J.B. Spins

Jazz, film, and improvised culture.

Monday, August 06, 2018

Huang Bo’s The Island


Animal rain, most commonly fish, is a real-life, documented phenomenon that happens several times a year. It is thought to be the result of tornado-like winds traveling over water or wherever, sucking the fish up into the clouds. For castaways, fish falling from the skies is a godsend, but the unlikely bounty is small consolation for the sad sack Ma Jin in Huang Bo’s The Island (trailer here), which opens this Friday in New York.

There is a meteor headed towards Earth, but experts disagree about the threat it poses, as experts do. Fate dictates it will strike while Ma Jin’s office is off on their team-building exercises. We’d rather have the meteor-strike, which seems to have happened judging from the tsunami-level waves that sweep them away to a mysterious island. It is doubling disappointing for Ma Jin, because he learned he just won the mega-lotto right before their boat left on its three-hour cruise.

Assuming there is still a world out there, Ma Jin has sixty days to claim his jackpot, but there are no signs of any external life. They seem to be stuck for the duration. Yet, he still can’t get the time of day from his office crush, Wu Shanshan, even though he is real close to being the last man on Earth—like one out of maybe twenty.

So, how do they survive this rock? At first, they turn to their tour guide, Xiao Wang, because he has military experience, but he quickly becomes a totalitarian brute. Ma Jin and his bro then join the former “boss” establishing an allegorical capitalist society, based on their two surviving decks of playing cards. However, Ma Jin quickly tires of this new rat race. After sequestering himself like a stylite, literally surviving on mana from the sky, Ma Jin plots a coup that will institute more communitarian policies, but with him at top as the head man.

The presence of Huang Bo and Wang Baoqiang from the smash hit Lost in Thailand will tempt many critics to call this Lost on an Island, but despite their outgoing performance styles, Huang’s directorial debut is mostly rather serious. The allegorical content is defiitely heavy-handed at times, but the relationship between Ma Jin and Wu is painfully realistic. It is not like she is this cool, sensitive woman who automatically falls for Ma Jin once she realizes the depth of his feelings. Instead, she shows herself to be held captive by fear and social pressure.

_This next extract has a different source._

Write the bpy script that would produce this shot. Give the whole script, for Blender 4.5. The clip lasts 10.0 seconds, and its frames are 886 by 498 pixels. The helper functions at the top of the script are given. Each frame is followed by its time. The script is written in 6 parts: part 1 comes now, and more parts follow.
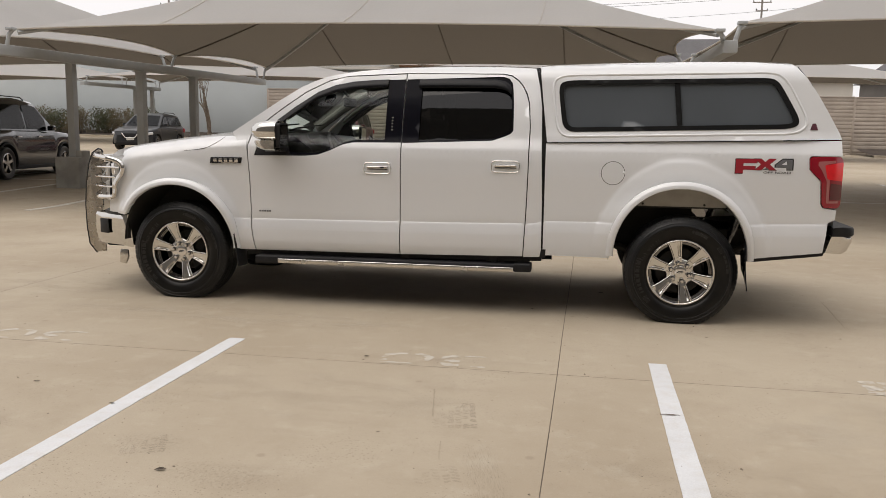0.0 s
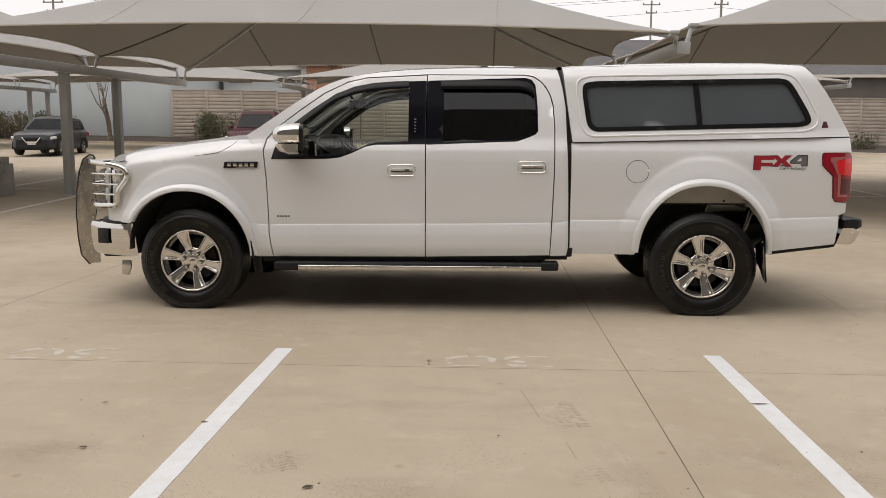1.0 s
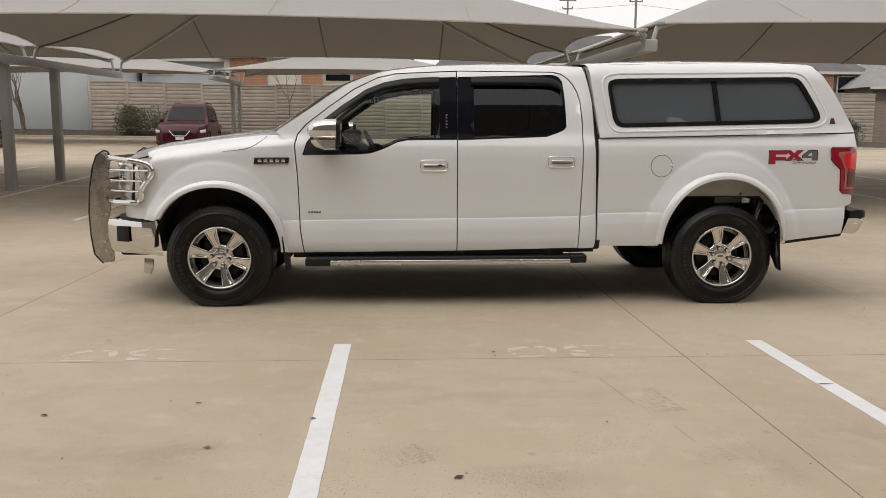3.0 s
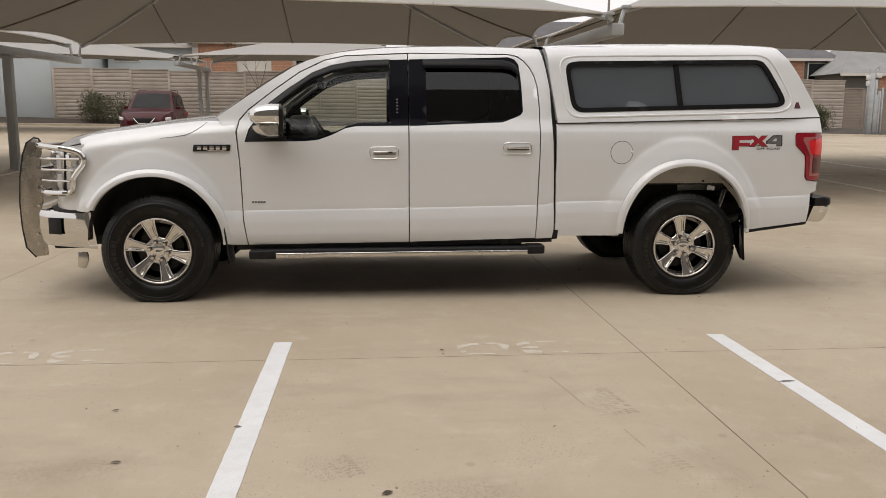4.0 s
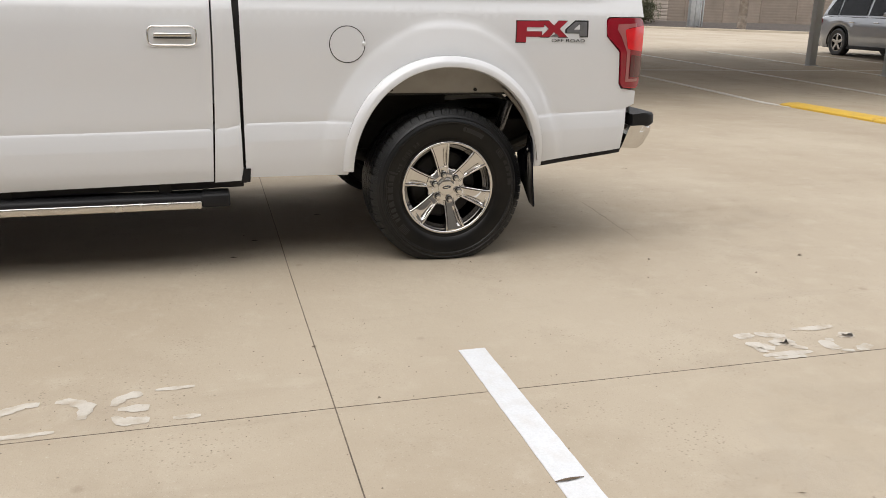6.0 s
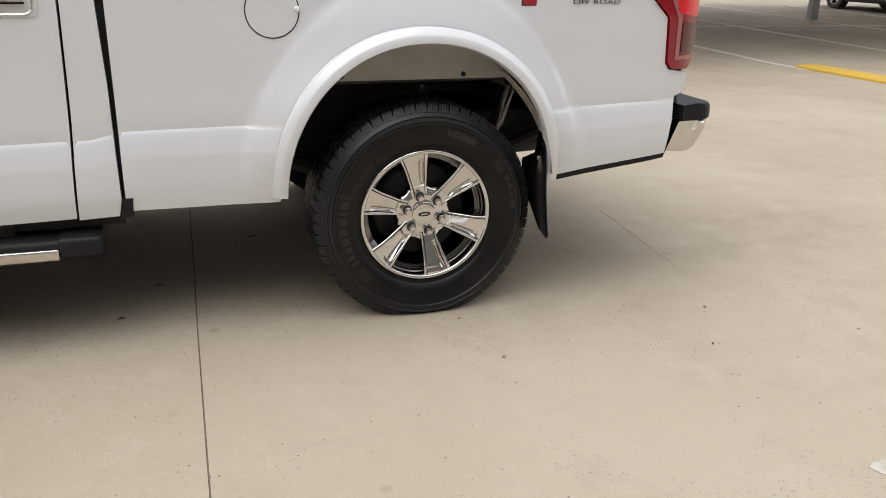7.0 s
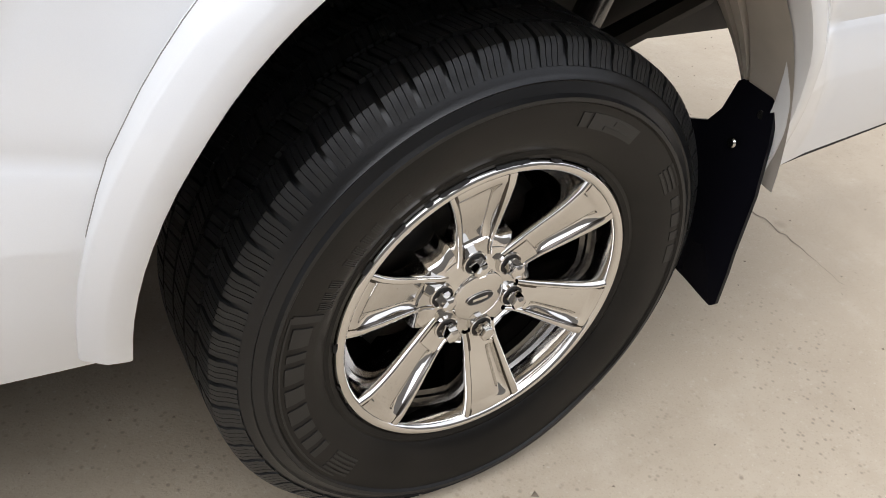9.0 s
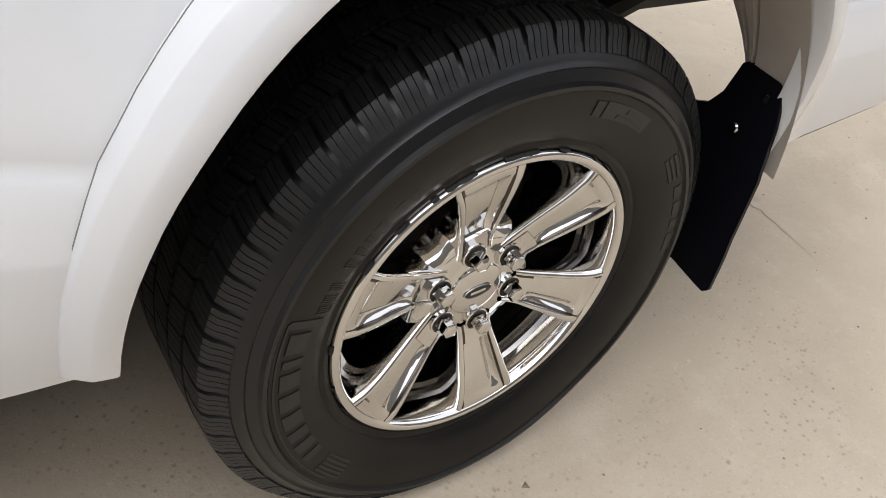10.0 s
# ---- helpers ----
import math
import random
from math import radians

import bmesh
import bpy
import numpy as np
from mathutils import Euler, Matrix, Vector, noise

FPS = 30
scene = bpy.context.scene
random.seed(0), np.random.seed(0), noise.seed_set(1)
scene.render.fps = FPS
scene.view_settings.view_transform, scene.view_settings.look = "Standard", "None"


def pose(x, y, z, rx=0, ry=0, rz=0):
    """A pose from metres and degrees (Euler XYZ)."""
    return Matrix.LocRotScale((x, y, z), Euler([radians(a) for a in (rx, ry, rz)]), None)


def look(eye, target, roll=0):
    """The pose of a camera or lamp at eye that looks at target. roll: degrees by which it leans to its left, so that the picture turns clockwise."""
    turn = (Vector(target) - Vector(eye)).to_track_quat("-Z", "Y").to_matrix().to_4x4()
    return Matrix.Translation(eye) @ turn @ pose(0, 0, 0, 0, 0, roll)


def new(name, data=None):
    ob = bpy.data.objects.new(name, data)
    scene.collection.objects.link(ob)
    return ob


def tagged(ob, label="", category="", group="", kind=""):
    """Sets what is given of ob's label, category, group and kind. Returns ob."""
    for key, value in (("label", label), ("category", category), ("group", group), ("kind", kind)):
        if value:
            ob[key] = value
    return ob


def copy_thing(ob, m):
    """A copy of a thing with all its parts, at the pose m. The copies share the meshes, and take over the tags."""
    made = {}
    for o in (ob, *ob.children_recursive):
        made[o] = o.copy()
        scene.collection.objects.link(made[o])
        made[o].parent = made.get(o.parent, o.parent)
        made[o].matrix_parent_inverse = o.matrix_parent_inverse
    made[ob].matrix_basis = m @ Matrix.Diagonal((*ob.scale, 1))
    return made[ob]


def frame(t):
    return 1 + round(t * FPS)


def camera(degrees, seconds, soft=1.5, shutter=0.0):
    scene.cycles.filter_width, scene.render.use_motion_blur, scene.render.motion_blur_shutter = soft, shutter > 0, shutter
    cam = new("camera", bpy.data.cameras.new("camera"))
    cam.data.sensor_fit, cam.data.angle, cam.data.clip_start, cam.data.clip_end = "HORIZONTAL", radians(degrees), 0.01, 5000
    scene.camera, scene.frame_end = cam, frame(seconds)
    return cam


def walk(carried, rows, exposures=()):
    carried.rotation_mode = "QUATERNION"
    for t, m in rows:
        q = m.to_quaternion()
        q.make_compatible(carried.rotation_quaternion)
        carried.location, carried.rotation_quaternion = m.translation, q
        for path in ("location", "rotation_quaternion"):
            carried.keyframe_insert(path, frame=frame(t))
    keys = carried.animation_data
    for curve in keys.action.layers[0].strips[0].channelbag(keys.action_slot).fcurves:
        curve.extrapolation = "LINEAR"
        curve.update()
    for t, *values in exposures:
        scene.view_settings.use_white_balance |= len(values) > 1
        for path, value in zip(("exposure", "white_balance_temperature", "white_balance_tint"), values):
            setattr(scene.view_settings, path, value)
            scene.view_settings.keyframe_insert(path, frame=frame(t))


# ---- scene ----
cam = camera(56.73, 10.0, soft=0.6)
PATH = [
    (0, (-0.6901, -6.2165, 1.3554), (-1.0343, -4.2652, 1.0830), 0.90),
    (0.5, (-1.2356, -6.2800, 1.3515), (-1.4321, -4.3078, 1.0841), 0.69),
    (1, (-1.6765, -6.3085, 1.3558), (-1.7758, -4.3293, 1.0860), 0.25),
    (1.5, (-2.0809, -6.3279, 1.3660), (-2.1034, -4.3479, 1.0841), 0.37),
    (2, (-2.3476, -6.2850, 1.3579), (-2.2815, -4.3066, 1.0721), 0.43),
    (3.5, (-2.6060, -6.4388, 1.3745), (-2.4939, -4.4624, 1.0898), 0.22),
    (4, (-2.3841, -6.1251, 1.3557), (-2.2208, -4.1568, 1.0411), 0.18),
    (4.5, (-2.0881, -5.6492, 1.3147), (-1.7482, -3.7226, 0.8995), 0.52),
    (5, (-1.7704, -5.1333, 1.3026), (-1.3158, -3.2457, 0.8227), 0.37),
    (5.5, (-1.4207, -4.6074, 1.2876), (-0.9251, -2.7337, 0.7940), 0.46),
    (5.7, (-1.3232, -4.3802, 1.2916), (-0.8005, -2.5222, 0.7677), 1.23),
    (6.8, (-0.8514, -3.0305, 1.2318), (-0.2937, -1.2160, 0.6022), 0.89),
    (7, (-0.8116, -2.7637, 1.2630), (-0.2384, -0.9658, 0.6004), 1.04),
    (7.5, (-0.7059, -2.1285, 1.2657), (-0.0975, -0.3705, 0.5315), 1.13),
    (8, (-0.6620, -1.5394, 1.2101), (-0.0034, 0.1428, 0.3519), 3.65),
    (8.5, (-0.5889, -1.0523, 1.1578), (0.1698, 0.4975, 0.1465), 4.77),
    (9, (-0.6029, -0.7244, 1.1412), (0.3365, 0.6039, -0.0221), 8.55),
    (9.5, (-0.6208, -0.5676, 1.1418), (0.4109, 0.6265, -0.0868), 11.53),
    (10, (-0.6221, -0.6176, 1.1335), (0.4044, 0.5799, -0.0962), 11.75),
]
walk(cam, [(t, look(eye, target, roll)) for t, eye, target, roll in PATH],
     exposures=[(0, 0.12, 6800, 13), (3.6, 0.13, 6750, 12), (4.5, 0.18, 6800, 13), (5.5, 0.45, 6600, 12), (7.0, 0.52, 6250, 11), (8.0, 0.70, 6100, 11), (9.0, 0.80, 6100, 12), (10.0, 0.68, 6150, 12)])

# ---- sky, sun ----
SUN_DIR = Vector((-0.33, -0.24, 0.91)).normalized()      # from the place towards the veiled sun
world = bpy.data.worlds.new("overcast_sky")
scene.world = world
world.use_nodes = True
wn, wl = world.node_tree.nodes, world.node_tree.links
bg = wn["Background"]
sky = wn.new("ShaderNodeTexSky")
sky.sky_type = "NISHITA"
sky.sun_disc = False
sky.sun_elevation = math.asin(SUN_DIR.z)
sky.sun_rotation = math.atan2(SUN_DIR.x, SUN_DIR.y)
sky.air_density, sky.dust_density, sky.ozone_density = 1.0, 6.0, 1.0
grey = wn.new("ShaderNodeHueSaturation")
grey.inputs["Saturation"].default_value = 0.10
cloud = wn.new("ShaderNodeMixRGB")
cloud.inputs["Fac"].default_value = 0.72
cloud.inputs["Color2"].default_value = (11.2, 11.3, 11.6, 1)
wl.new(sky.outputs["Color"], grey.inputs["Color"])
wl.new(grey.outputs["Color"], cloud.inputs["Color1"])
wl.new(cloud.outputs["Color"], bg.inputs["Color"])
bg.inputs["Strength"].default_value = 0.100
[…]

The first half of The Island has an effectively uneasy vibe, due to the uncertainty regarding the state of the rest of the world. The set pieces are also impressive, especially the upside-down cargo vessel wreck that becomes the home base for the boss’s capitalist society. Yet, it is hard to silence the voice in the back of your head saying: “please, please don’t let it end like the video for Huey Lewis’s “Stuck with You.’”

Regardless, Huang mixes a good deal of grit in with his usual hound dog persona. It really is some of his better work, but not quite up there with Battle of Memories and No Man’s Land. Shu Qi also elevates Wu Shanshan, making her surprisingly complicated and ultimately quite poignant. There is legit chemistry and tension in their scenes together. Unfortunately, most of the supporting cast give rather one-note performances as stock characters.

Although it has the underlying structure of your basic rom-com, The Island is ambitiously large in scale and moody in tone. The darker hues and symbolic elements might even work better here than in its home market, were it not for Huang and Wang, whose broader styles are a bit of an acquired taste. Recommended for regular patrons of Chinese cinema who would like to see Gilligan’s Island descend into The Lord of the Flies, Huang Bo’s The Island opens this Friday (8/10) in New York, at the AMC Empire.